Republicans have worked up the Financial CHOICE Act to repeal many of the more stringent financial reforms put in place in the wake of the 2008 financial crisis. But legislators have had trouble making progress with the bill. And currently it’s low on the legislative agenda, with fits and starts on healthcare reform and tax reform bogging down Congress.
Respondents were also asked if Donald Trump’s presidency has had any effect on commercial real estate financing. Responses were mixed, with some saying the administration has increased optimism, while others expressed that it had an adverse impact.
One respondent wrote, “He has created a positive direction, however this has not significantly impacted financing yet. The Fed is the problem, not Donald.”
On the other end of the spectrum, “He has had no impact on anything long or short term. His erratic behavior and dysfunction is now essentially ignored by all fundamental and structural factors in private and public sectors. He has regressed back to a reality TV character and is now a pseudo-president.”

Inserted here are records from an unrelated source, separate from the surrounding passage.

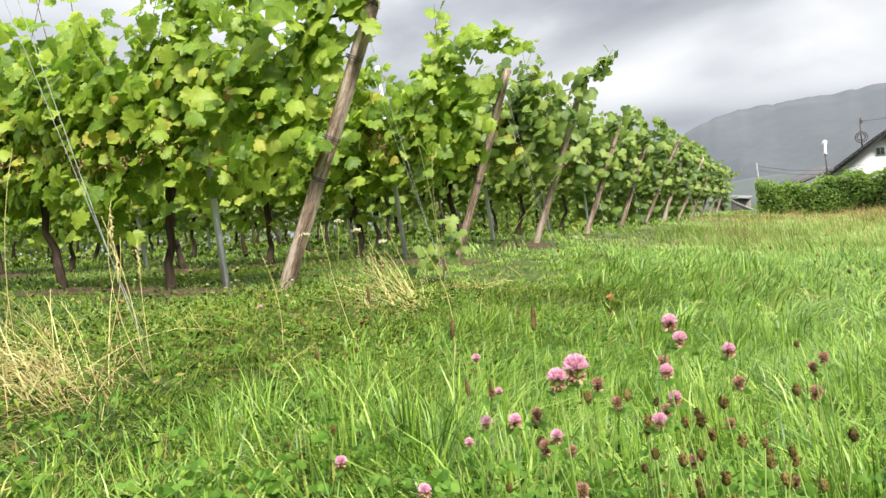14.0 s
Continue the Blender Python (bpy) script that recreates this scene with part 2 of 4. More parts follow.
M_HEDGE = leafy("hedge_leaf", [(0.1, (0.07, 0.14, 0.033)), (0.5, (0.195, 0.31, 0.058)), (0.95, (0.36, 0.47, 0.10))], 0.45, 0.6, 1.6, 0.45, 0.1)
M_TREE = leafy("tree_leaf", [(0.0, (0.095, 0.175, 0.055)), (0.6, (0.205, 0.305, 0.09)), (1.0, (0.33, 0.43, 0.14))], 0.45, 0.55, 0.9, 0.4)
M_YELLOW = leafy("yellow_leaf", [(0.0, (0.36, 0.44, 0.09)), (0.5, (0.58, 0.58, 0.14)), (1.0, (0.72, 0.68, 0.26))], 0.35, 0.5, 3.0, 0.2)
M_POST = solid("weathered_post", [(0.37, (0.06, 0.043, 0.032)), (0.45, (0.20, 0.145, 0.105)), (0.53, (0.36, 0.255, 0.185)), (0.61, (0.60, 0.50, 0.41))], 0.9, scale=4.5, stretch=(6, 6, 0.6), bump=1.0, per_object=0.2)
M_GREYPOST = solid("grey_post", [(0.35, (0.16, 0.15, 0.13)), (0.5, (0.30, 0.29, 0.26)), (0.65, (0.48, 0.47, 0.43))], 0.9, scale=4.5, stretch=(6, 6, 0.6), bump=0.8, per_object=0.2)
M_TRUNK = solid("vine_bark", [(0.3, (0.025, 0.018, 0.013)), (0.55, (0.07, 0.05, 0.036)), (0.75, (0.14, 0.11, 0.08))], 0.95, scale=9.0, stretch=(4, 4, 0.7), bump=1.0)
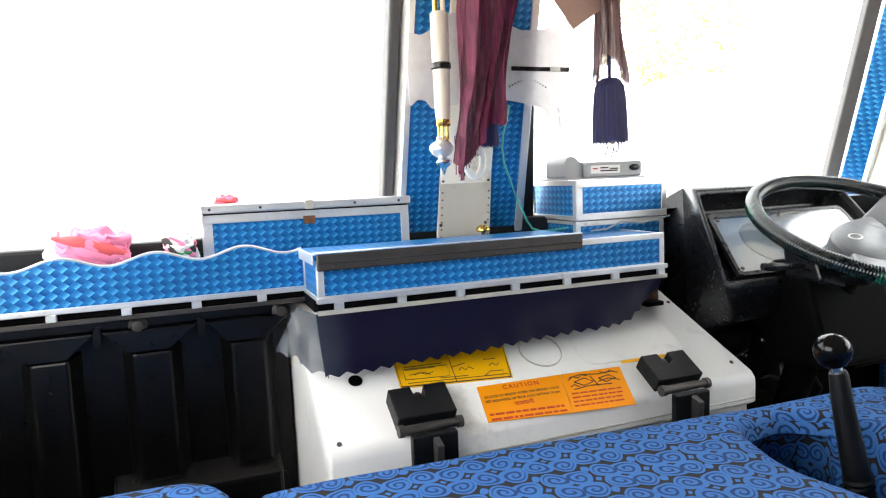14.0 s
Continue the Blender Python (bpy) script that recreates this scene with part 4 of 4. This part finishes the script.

Research Methodology: In September, NREI emailed commercial real estate professionals requesting participation in an online survey about financing. Overall, the survey received 543 responses, half of whom identified as Owner/Partner/President/Chairman/CEO/CFO. In addition, 44 percent of respondents operate in the East, 45 percent in the South, 43 percent in the West and 36 percent in the Midwest. (Respondents could select all regions that applied.)